• _EXERCISE INSTRUCTIONS_: In the material below, find each line holding the string "carried" and copy it.

• _INPUT_:
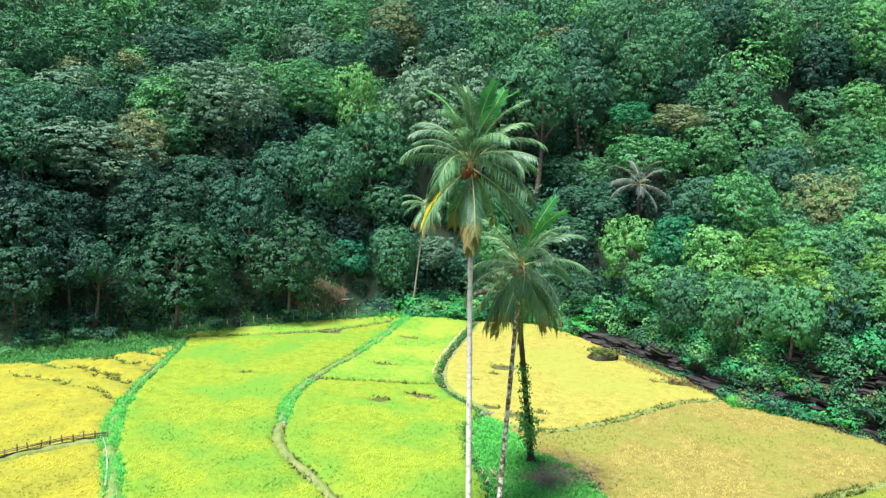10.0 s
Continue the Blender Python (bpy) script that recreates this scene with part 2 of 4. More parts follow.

--

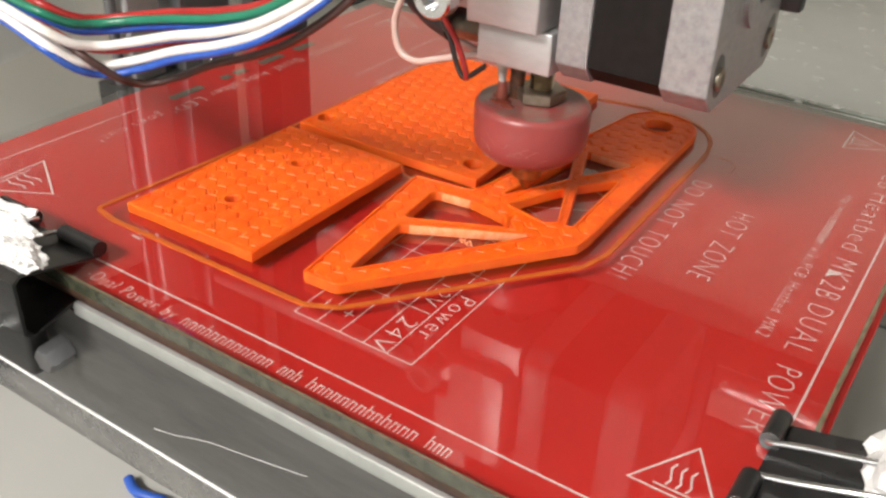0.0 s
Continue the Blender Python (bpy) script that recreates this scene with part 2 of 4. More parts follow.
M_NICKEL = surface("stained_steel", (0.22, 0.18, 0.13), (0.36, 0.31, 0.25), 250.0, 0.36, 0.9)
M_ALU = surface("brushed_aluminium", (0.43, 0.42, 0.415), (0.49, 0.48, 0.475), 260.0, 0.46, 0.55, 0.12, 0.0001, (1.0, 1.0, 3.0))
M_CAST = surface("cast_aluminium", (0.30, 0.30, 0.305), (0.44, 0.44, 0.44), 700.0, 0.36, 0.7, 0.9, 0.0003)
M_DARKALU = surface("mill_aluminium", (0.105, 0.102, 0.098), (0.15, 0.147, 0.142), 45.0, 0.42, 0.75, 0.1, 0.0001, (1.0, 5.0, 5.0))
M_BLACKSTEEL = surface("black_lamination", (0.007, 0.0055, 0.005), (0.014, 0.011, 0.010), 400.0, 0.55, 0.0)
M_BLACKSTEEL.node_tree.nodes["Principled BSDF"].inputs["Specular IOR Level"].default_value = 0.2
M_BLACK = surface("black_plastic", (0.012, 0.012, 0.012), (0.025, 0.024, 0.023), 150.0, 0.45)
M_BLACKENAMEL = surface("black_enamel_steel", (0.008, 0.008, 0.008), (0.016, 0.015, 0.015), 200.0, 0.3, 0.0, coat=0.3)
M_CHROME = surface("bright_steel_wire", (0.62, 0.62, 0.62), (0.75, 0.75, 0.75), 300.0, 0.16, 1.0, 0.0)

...

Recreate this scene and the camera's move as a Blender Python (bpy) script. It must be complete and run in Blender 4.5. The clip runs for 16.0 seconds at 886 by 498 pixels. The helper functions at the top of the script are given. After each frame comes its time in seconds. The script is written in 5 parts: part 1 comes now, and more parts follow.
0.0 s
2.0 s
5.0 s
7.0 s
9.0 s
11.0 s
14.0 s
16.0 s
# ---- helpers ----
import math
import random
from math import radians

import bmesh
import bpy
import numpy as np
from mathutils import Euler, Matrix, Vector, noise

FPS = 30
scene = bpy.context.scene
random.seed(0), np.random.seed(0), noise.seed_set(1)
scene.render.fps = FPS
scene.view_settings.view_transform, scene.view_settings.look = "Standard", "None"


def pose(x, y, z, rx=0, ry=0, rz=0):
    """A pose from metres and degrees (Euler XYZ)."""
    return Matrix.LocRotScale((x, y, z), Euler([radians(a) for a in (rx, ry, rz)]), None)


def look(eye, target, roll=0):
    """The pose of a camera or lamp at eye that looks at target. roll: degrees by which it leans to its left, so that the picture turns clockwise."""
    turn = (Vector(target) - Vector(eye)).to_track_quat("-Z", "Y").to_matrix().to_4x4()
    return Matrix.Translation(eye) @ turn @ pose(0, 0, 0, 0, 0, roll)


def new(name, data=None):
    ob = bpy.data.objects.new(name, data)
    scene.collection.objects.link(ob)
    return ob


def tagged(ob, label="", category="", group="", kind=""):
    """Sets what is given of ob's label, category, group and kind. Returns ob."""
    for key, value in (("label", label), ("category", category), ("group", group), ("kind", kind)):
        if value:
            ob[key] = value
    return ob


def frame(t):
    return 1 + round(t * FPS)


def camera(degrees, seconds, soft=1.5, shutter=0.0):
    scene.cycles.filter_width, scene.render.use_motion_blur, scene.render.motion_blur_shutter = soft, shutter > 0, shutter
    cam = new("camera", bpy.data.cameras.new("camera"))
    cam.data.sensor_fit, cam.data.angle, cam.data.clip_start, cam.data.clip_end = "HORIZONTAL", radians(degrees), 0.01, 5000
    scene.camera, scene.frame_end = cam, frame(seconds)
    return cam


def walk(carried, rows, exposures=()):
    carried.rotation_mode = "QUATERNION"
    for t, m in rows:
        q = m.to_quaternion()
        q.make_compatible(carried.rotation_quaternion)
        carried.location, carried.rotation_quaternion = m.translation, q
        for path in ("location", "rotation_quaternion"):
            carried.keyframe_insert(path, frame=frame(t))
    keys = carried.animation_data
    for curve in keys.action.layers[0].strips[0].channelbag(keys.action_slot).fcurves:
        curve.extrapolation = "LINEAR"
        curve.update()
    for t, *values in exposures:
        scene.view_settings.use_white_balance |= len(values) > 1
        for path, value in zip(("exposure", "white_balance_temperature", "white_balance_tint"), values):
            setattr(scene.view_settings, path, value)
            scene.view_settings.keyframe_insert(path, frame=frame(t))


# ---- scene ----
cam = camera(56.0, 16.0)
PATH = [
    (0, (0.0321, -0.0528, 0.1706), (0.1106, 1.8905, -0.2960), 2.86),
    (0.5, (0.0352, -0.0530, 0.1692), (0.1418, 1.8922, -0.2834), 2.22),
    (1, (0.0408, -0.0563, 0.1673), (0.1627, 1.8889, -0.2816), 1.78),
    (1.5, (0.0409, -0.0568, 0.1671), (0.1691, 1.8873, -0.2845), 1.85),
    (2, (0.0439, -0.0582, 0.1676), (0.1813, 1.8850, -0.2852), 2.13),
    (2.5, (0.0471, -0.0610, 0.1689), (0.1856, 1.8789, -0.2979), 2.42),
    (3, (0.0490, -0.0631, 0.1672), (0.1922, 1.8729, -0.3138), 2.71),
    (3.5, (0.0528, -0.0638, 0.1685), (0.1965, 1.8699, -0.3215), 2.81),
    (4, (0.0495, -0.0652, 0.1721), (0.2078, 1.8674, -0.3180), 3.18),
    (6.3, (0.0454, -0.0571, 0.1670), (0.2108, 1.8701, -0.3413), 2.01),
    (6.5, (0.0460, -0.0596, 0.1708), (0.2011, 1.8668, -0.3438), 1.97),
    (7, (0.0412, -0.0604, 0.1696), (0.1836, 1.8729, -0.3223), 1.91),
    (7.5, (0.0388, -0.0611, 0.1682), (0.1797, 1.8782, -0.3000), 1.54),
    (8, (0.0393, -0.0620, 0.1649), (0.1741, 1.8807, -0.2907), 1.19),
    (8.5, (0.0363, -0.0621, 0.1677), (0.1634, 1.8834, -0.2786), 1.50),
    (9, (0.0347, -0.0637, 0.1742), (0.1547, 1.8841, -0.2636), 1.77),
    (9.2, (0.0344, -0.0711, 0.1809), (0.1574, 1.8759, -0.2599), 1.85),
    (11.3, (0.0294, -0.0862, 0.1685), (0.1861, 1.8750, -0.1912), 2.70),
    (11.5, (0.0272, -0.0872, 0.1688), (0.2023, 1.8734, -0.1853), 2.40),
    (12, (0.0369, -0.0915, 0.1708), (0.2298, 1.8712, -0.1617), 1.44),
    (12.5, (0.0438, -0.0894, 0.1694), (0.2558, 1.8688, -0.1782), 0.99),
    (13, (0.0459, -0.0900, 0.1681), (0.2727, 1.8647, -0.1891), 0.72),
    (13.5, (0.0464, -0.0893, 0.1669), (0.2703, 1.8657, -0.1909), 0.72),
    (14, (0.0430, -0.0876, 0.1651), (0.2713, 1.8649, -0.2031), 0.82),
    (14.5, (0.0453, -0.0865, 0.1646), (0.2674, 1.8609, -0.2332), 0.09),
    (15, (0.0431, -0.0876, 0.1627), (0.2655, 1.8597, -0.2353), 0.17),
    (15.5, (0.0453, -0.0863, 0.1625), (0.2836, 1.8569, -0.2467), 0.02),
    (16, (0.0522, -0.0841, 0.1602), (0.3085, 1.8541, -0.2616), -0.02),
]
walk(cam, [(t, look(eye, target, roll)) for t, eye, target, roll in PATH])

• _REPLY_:
def walk(carried, rows, exposures=()):
    carried.rotation_mode = "QUATERNION"
        q.make_compatible(carried.rotation_quaternion)
        carried.location, carried.rotation_quaternion = m.translation, q
            carried.keyframe_insert(path, frame=frame(t))
    keys = carried.animation_data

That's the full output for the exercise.